◆ **What the exercise asks**: Below this line is the material. Write out only its lines from the one containing "shutter > 0, shutter" through the one containing "for path, value", both kept, exactly.

◆ **Provided material**:

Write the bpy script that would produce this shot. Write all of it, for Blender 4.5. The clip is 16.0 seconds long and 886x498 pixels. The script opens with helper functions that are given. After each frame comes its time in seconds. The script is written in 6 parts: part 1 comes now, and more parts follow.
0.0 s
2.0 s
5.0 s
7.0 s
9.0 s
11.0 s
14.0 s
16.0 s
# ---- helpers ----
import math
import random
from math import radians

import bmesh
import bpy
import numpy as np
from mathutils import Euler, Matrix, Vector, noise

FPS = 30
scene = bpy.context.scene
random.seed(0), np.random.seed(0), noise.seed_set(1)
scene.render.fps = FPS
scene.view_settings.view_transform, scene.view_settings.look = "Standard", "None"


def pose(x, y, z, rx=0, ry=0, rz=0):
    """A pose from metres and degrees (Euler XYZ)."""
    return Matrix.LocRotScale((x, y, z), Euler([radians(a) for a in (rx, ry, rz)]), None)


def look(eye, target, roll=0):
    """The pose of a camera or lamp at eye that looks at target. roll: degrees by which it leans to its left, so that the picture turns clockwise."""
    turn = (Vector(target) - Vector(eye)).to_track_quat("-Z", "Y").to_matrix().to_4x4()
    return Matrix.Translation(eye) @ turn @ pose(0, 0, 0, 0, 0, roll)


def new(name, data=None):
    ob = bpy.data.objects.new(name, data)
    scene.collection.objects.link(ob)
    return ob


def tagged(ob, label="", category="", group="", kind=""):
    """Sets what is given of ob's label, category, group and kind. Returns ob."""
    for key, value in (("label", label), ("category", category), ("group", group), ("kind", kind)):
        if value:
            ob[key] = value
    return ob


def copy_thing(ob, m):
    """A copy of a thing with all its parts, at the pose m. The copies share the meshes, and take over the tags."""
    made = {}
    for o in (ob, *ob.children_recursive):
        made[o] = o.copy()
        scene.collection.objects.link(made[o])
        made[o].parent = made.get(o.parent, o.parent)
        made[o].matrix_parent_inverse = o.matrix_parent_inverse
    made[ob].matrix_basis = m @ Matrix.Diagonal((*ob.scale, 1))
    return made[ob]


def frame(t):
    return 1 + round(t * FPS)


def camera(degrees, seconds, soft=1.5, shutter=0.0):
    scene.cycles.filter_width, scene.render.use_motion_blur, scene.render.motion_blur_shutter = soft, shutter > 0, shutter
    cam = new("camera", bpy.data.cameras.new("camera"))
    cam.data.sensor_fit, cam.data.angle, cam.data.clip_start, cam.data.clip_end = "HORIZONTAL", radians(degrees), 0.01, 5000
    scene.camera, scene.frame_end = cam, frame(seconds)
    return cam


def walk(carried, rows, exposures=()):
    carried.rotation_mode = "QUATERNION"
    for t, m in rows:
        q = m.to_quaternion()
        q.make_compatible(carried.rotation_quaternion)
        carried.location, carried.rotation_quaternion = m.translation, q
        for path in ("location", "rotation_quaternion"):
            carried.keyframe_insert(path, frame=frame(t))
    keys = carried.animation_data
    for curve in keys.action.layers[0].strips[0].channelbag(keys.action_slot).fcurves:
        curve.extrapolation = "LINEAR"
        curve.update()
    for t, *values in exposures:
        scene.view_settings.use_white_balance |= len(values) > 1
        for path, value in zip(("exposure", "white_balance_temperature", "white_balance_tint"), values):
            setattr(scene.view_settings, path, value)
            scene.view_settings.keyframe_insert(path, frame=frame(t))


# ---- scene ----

◆ **Solution to this exercise**:
    scene.cycles.filter_width, scene.render.use_motion_blur, scene.render.motion_blur_shutter = soft, shutter > 0, shutter
    cam = new("camera", bpy.data.cameras.new("camera"))
    cam.data.sensor_fit, cam.data.angle, cam.data.clip_start, cam.data.clip_end = "HORIZONTAL", radians(degrees), 0.01, 5000
    scene.camera, scene.frame_end = cam, frame(seconds)
    return cam


def walk(carried, rows, exposures=()):
    carried.rotation_mode = "QUATERNION"
    for t, m in rows:
        q = m.to_quaternion()
        q.make_compatible(carried.rotation_quaternion)
        carried.location, carried.rotation_quaternion = m.translation, q
        for path in ("location", "rotation_quaternion"):
            carried.keyframe_insert(path, frame=frame(t))
    keys = carried.animation_data
    for curve in keys.action.layers[0].strips[0].channelbag(keys.action_slot).fcurves:
        curve.extrapolation = "LINEAR"
        curve.update()
    for t, *values in exposures:
        scene.view_settings.use_white_balance |= len(values) > 1
        for path, value in zip(("exposure", "white_balance_temperature", "white_balance_tint"), values):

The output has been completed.